Yes, you are correct. We were running storage snapshots for 3 weeks without issue before this popped up.
I'm waiting on additional details from HPE but as I understand it there are 3 bugs they are aware of.
Two are resolved by P7 and P11 and the 3rd which hit us is resolved by P12 which is not out of QA as of this post.
Below is what HPE outlined to us in our ticket with them:
The System manager (sysmgr) process is one of the main Kernel process running on our Inserv and is running on the master node. We only allow one system manager process to be run once on the master node.
There are couple of child processes attached to the sysmgr process, for example the pdscrubber process responsible for chunklets relocation (servicemag process) or the tpdtcl process responsible to run cli commands on the Inserv.

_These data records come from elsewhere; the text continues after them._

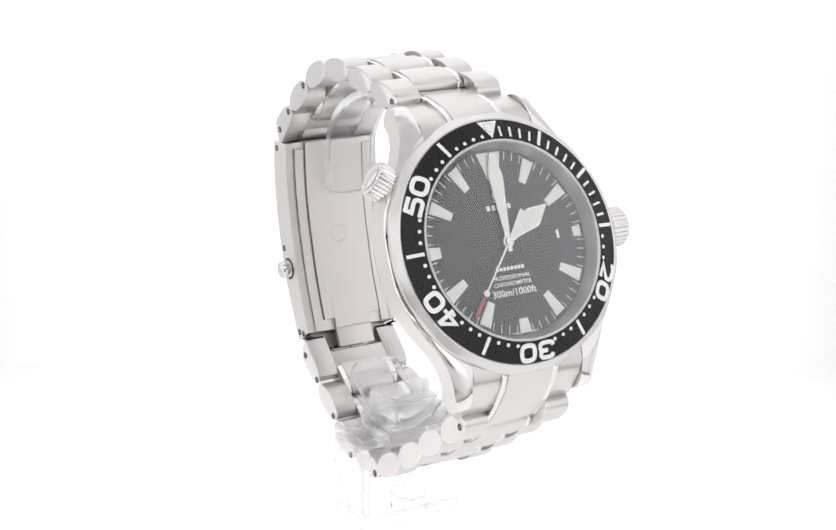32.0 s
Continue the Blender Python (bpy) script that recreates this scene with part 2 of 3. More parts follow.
def letters(text, width, height, M, thick=0.04, bold=0.0):
    """Flat letters, centred on M, fitted to a width and a height in millimetres."""
    cu = bpy.data.curves.new("writing", "FONT")
    cu.body, cu.size, cu.extrude, cu.resolution_u, cu.offset = text, 1.0, 0.02, 3, bold
    ob = new("writing", cu)
    me = bpy.data.meshes.new_from_object(ob.evaluated_get(bpy.context.evaluated_depsgraph_get()))
    bpy.data.objects.remove(ob)
    xs, ys = [v.co.x for v in me.vertices], [v.co.y for v in me.vertices]
    w, h = max(xs) - min(xs), max(ys) - min(ys)
    cx, cy = (max(xs) + min(xs)) / 2, (max(ys) + min(ys)) / 2
    for v in me.vertices:
        v.co = M @ Vector(((v.co.x - cx) * width / w, (v.co.y - cy) * height / h, (v.co.z / 0.02 + 1) * thick / 2))
    bm = bmesh.new()
    bm.from_mesh(me)
    bpy.data.meshes.remove(me)
    return bm


def rounded(pts, r, closed=False, n=5):
    """A polyline (x, y) with its corners rounded by about r."""
    pts = [Vector(p) for p in pts]
    out = []
    for i, p in enumerate(pts):
        if not closed and i in (0, len(pts) - 1):
            out.append(p)
            continue
        a, b = pts[i - 1] - p, pts[(i + 1) % len(pts)] - p
        a, b = p + a * min(r / a.length, 0.48), p + b * min(r / b.length, 0.48)
        for k in range(n + 1):
            f = k / n
            out.append(a * (1 - f) ** 2 + p * 2 * f * (1 - f) + b * f * f)
    return out


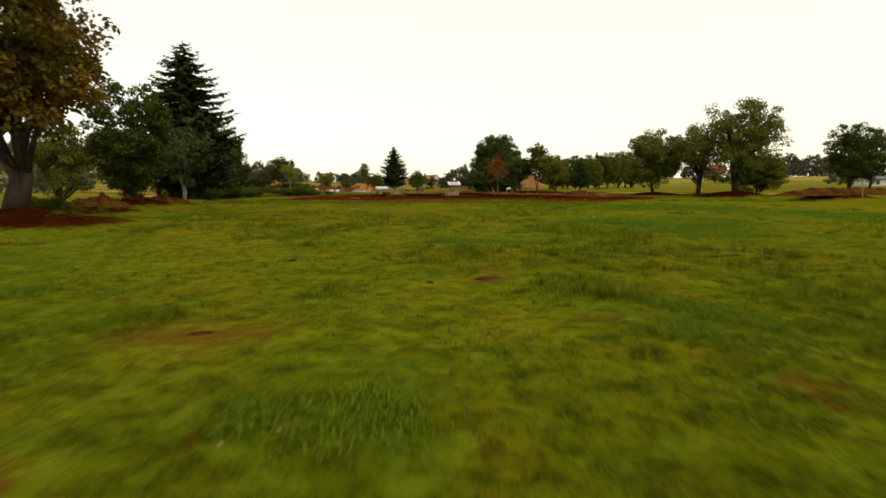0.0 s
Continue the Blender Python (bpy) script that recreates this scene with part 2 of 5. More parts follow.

When sysmgr became unresponsive and no specific tasks or processes are run on the Inserv (i.e no tuning or servicemag process running) or no pending IOCTL block are pending between the controller nodes it is usually safe to restart the system manager process.
Cause : Automation (Veeam) to incorrectly issue snapshot delete requests out of order and attempt to delete RO snaps (normally hidden), this causes the two snaps to be merged from an exceptions table point of view, but this can't be done because one the snaps is stuck in the "pending delete" and results in multiple node panic's
The snapshot removal process has been enhanced so as not to allow out of order snapshot removal with pending delete and is available in the upcoming 3.3.1.MU1 with Patch 12 CURRENTLY patch 12 is NOT available, but is currently undergoing Software QA testing and is expected to be available soon. (subject to change) (Update from LAB)
This is still ongoing with HPE support so I'll update the post with additional details as I get them.